OK now we cannot excrete solid particles like birds do (I mean the flying variety, sorry! :colondollar:) - you might know that birds micturate particles of uric acid lol.

So we need to excrete them in aqueous solution - this "urine-to-be" has to leave the body in some way - so NOW COMING TO YOUR SPECIFIC Q, the efferent arteriole to the glomerulus [which surrounds Bowman's capsule] is the contraption created by nature to filter out liquid that will become urine further down the nephron. The afferent arteriole is significantly wider than the efferent one, so a pressure gradient is generated [a bit like a bottleneck], and fluid with some dissolved substances is forced out by hydrostatic pressure [essentially the blood pressure transmitted from the renal artery], a direct branch of the abdominal aorta.

Look up:
glomerular basement membrane
podocytes [Greek pod = feet as in arthropod [arthro] so animals with jointed legs - you must have seen the lumps on a spider's legs or on insects [andcrabs [Crustacea]] cytos = container here cell]
glomerulonephritis [dw if you don't remember this].
immune complex deposition in basement membrane.
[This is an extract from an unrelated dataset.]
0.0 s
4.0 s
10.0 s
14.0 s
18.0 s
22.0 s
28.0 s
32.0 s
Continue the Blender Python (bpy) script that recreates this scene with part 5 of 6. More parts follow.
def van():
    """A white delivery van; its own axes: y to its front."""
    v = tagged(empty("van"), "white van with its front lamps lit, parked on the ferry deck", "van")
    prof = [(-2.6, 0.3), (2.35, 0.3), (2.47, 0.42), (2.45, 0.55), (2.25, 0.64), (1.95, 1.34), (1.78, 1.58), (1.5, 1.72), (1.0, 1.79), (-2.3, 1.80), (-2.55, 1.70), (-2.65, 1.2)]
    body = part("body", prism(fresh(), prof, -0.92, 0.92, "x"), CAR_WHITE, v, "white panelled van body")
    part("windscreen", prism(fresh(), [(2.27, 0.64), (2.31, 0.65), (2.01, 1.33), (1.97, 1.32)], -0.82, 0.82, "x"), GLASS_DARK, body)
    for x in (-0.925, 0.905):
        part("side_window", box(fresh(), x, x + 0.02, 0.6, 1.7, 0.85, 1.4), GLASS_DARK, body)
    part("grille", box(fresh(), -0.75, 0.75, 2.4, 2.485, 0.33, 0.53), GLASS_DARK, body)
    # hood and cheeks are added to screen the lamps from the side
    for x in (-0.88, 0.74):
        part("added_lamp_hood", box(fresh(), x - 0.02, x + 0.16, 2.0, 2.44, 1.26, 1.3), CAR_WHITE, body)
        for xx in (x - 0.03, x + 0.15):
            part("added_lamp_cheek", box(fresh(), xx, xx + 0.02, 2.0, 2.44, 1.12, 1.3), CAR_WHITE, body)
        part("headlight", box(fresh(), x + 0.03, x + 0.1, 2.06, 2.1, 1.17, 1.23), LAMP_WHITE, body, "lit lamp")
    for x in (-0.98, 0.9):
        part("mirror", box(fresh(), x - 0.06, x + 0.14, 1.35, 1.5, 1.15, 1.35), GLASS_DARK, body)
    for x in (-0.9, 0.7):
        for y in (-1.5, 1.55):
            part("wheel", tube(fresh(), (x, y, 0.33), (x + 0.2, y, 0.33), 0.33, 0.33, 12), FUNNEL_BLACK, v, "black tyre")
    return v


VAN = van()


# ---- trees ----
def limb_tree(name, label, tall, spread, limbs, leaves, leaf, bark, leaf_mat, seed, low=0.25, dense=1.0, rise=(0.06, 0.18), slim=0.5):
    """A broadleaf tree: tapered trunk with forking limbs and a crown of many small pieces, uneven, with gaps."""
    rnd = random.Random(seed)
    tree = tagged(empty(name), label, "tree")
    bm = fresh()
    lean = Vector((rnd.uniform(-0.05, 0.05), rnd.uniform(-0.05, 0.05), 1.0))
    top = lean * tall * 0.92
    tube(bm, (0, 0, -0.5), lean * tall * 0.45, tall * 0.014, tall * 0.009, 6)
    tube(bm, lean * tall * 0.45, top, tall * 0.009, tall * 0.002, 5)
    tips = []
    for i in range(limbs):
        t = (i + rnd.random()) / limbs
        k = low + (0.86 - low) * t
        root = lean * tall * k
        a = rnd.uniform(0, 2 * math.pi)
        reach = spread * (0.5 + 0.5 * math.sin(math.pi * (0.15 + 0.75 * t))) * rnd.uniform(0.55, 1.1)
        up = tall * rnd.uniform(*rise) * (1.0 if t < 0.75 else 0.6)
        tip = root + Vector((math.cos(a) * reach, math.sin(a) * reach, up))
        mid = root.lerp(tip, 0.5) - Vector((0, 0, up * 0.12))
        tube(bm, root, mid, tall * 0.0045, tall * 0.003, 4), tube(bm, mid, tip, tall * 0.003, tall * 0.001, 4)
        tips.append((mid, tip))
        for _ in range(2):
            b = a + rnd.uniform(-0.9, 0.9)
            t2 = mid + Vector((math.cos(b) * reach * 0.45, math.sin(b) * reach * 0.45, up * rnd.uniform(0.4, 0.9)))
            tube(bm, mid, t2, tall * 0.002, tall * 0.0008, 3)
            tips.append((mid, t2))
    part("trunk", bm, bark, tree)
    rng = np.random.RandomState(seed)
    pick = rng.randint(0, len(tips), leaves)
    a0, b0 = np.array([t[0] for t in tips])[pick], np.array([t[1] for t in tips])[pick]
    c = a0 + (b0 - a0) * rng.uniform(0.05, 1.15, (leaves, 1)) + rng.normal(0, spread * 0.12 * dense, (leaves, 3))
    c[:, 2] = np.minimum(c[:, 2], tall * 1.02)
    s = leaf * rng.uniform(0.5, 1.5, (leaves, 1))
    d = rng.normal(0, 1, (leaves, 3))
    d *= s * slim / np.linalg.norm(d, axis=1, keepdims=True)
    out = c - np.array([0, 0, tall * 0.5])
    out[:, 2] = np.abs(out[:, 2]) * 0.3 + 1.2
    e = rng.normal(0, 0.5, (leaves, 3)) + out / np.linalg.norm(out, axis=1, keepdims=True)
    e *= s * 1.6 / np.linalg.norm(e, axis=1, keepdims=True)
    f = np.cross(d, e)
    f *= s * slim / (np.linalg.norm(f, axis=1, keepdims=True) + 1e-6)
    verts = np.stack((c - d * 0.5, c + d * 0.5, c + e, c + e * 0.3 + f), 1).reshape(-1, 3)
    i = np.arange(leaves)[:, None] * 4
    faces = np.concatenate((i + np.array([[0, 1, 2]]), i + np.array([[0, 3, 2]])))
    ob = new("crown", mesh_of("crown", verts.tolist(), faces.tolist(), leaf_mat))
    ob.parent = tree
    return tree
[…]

[the last two are diseases - a brief overview of these might help you understand the normal scenario better].

Be safe!
M
I assumed that fluid enters through the afferent arteriole and the hydrostatic pressure forces the fluid in to the pct having passed through the three barriers. So urea doesn’t became a part of the glomerular filtrate but enters the efferent arteriole alongside the remaining fluid instead?
Ok I see where you are coming from - the filtration of fluid is first into the Bowman's capsule - proximal tubule comes after that.

1.

The 2nd sentence [Q] is not correct - urea is filtered into Bowman's capsule together with the water and other substances. Then later a lot of it is reabsorbed in the PCT as well as secreted back into the urine compartment in the convoluted tubule partly by diffusion and partly by solvent drag. Oc we need to get rid of this substance [urea] because it is the final waste product of protein/amino acid metabolism [nitrogen waste] generated by the ornithine cycle [also called urea cycle] in the liver; hence the re-secretion mored

sry st went wrong - was trying to say that secretion must occur more distally so that urea is excreted - oc we do not want to have urine with no urea in it - would defeat the purpose!